Change your windows when they stop making drivers for it...
Indeed, that's a golden rule, but not 100% true. Some software is being updated for fixes and new features permanently, and I think the Windows is one of them too.
I, personally don't have the updates turned on, but if I do, it will download updates almost every day or week. These updates with better and newer features and some very tiny minor fixes.
' Wrote:7 is about 1000x worse while vista is about 10,000...
OS troll is OS troll.
I work in an area where we have to keep stuff pretty much locked down and have to regularly deploy OSs en-mass to hundreds of computers a couple times a year.
Yes, XP will work on a really old machine with a tiny bit of ram. However, we go on a 4 year life cycle with our equipment and nothing we run has less then 2 GB or less then 2 cores. So the ability to run on decade old equipment means nothing to us. Useability in system center, operations manager, imageX, forefront and a few other things is what means everything to us.

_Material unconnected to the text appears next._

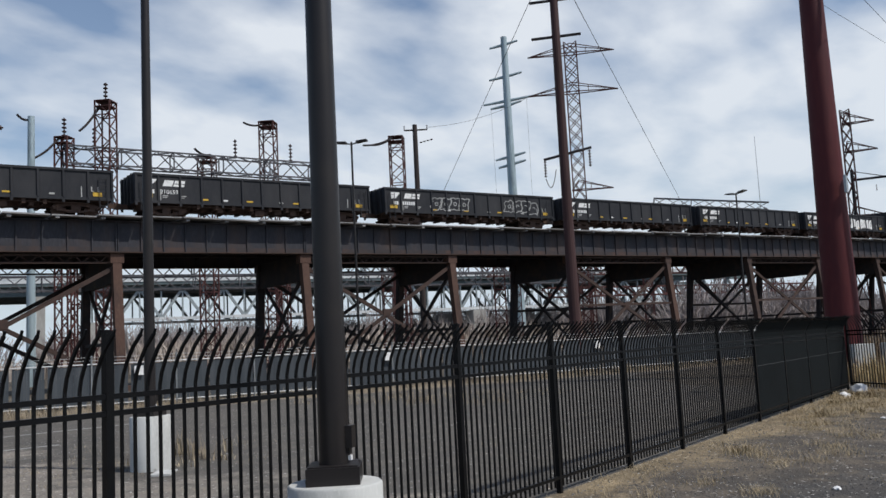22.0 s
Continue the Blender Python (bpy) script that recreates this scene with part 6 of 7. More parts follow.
# ---- transmission poles left of the viaduct ----
def cross_pole(x, y, top, arms, label, r=0.24, way=Vector((0.77, 0.63, 0))):
    p = tapered_pole("transmission_pole", x, y, top, r * 1.25, r * 0.8, DARK_STEEL, label, 10)
    for z, left, right, drop in arms:
        s = Shape()
        s.beam(way * -left + Vector((0, 0, z)), way * right + Vector((0, 0, z)), 0.12, 0.16)
        part("cross_arm", s, DARK_STEEL, p)
        if drop:
            for e in (-left, right):
                if abs(e) > 0.5:
                    insulator(p, way * e + Vector((0, 0, z)), way * (e + 0.3) + Vector((0, 0, z - drop)), 0.08, 8)
    return p


cross_pole(-63.17, 76.2, 29.7, ((28.5, 2.5, 2.2, 1.9), (24.65, 2.5, 2.2, 2.0), (21.0, 2.6, 4.2, 0.0), (16.5, 0.9, 1.0, 0.4)), "dark steel pole with three cross arms")
cross_pole(-55.64, 56.05, 25.3, ((23.8, 1.0, 1.7, 1.2), (20.8, 1.0, 1.7, 1.3), (13.9, 0.8, 0.8, 0.4)), "dark steel pole with short cross arms", 0.22)
bare_tree(-64.4, 101.6, 4, 19.0, 51, "leafless grey tree behind the train", 0.2)
bare_tree(-55.5, 110.5, 4, 14.0, 52, "small leafless grey tree behind the train")
bare_tree(10.2, 104.0, 0, 9.5, 53, "leafless tree behind the flat-roofed building")
bare_tree(14.5, 108.0, 0, 8.0, 54, "leafless tree behind the shed")

# ---- substation behind the viaduct ----
RUST_LATTICE = material("rusty_lattice_steel", (0.092, 0.04, 0.037), 0.85, second=(0.055, 0.03, 0.029), scale=2, fine=10)
GREY_LATTICE = material("grey_lattice_steel", (0.1, 0.1, 0.11), 0.7, scale=2, fine=10)


def lattice_mast(x, y, top, w, label, turn=30, bar=0.08, post=True):
    m = thing("lattice_mast", pose(x, y, 0, 0, 0, turn), label, "mast", "substation masts")
    part("lattice", Shape().lattice((0, 0, -0.1), (0, 0, top), w, 1.25, bar), RUST_LATTICE, m)
    s = Shape()
    s.cbox((0, 0, top - 0.5), (w * 1.1, w * 1.1, 0.07))
    s.cbox((0, 0, top), (w * 1.1, w * 1.1, 0.07))
    part("cap", s, RUST_LATTICE, m)
    if post:
        insulator(m, (0, 0, top), (0, 0, top + 1.7), 0.22, 5)
    return m


def bow(parent, a, b, name="bus_horn"):
    s = Shape()
    s.tube(sagging(a, b, 0.25, 6), 0.1, 6)
    part(name, s, DARK_STEEL, parent)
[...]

XP is simply to insecure and outmoded for modern enterprise usage. Well, for us anyway.
It's also remarkable how little Windows actually changes with each version released. Once you get past the UAC junk, Vista and 7 basically function the same as XP, albeit buggier.
Kids forget that XP was far buggier and had many issues when it first launched....oh that is right they weren't computer users they were diaper users.
Seven is great OS, it is a great successor to XP in every way. Vista was a failure, but it also introduced a ton of stuff that Microsoft wanted to be the new standard.
Kids forget and don't have the brain power to understand Microsoft OS are written so that they can be used on almost any combination of hardware that is out there. Unlike Mac OS. Google's Andriod suffers many of the same issues Windows suffers because of this fact.
8 is interesting, but as a avid gamer and a power user at work; I'm not to fond of the apparent touch and tablet focus in the OS.